THE PROBLEM = Wherever the word "with" shows up in a line, please copy that line.

DATA EXTRACT =
+---+

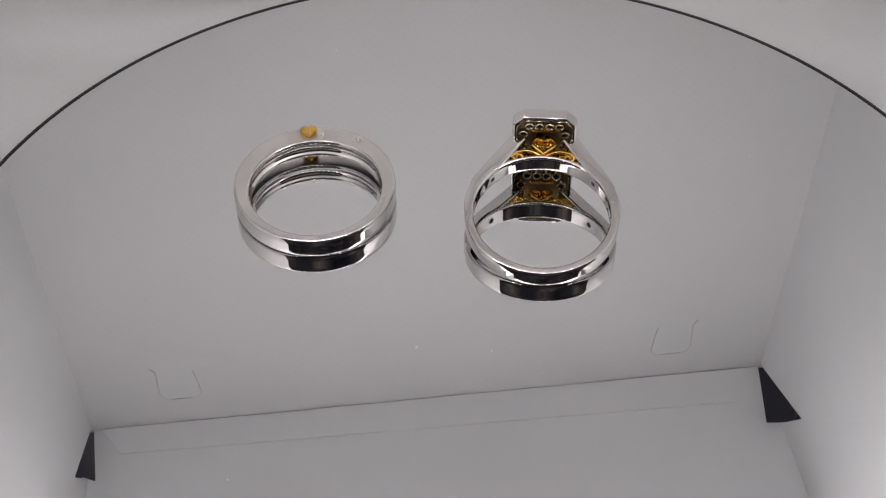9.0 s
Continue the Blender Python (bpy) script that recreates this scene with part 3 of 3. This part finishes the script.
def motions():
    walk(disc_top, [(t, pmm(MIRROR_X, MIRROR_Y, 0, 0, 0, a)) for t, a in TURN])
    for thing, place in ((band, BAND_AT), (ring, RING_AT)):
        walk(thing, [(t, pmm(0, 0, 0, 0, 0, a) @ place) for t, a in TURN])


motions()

+---+

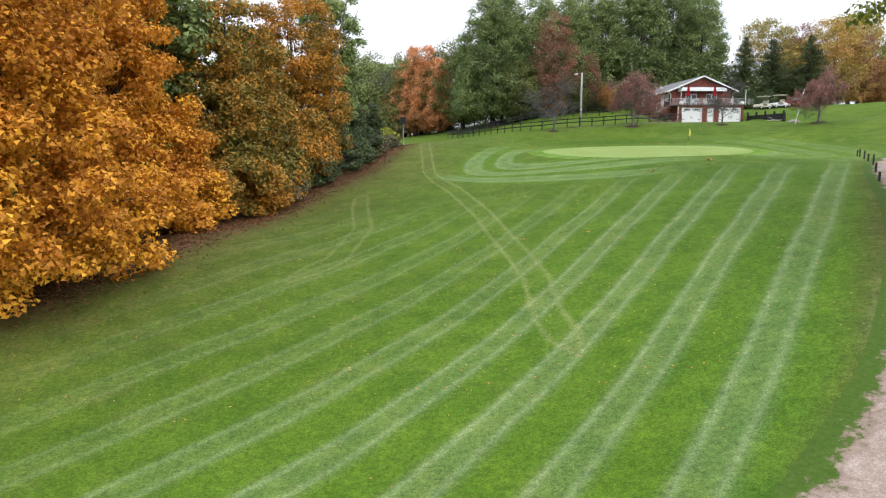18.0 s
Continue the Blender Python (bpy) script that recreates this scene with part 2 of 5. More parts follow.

+---+

REPLY TO THE EXERCISE =
Continue the Blender Python (bpy) script that recreates this scene with part 3 of 3. This part finishes the script.
Continue the Blender Python (bpy) script that recreates this scene with part 2 of 5. More parts follow.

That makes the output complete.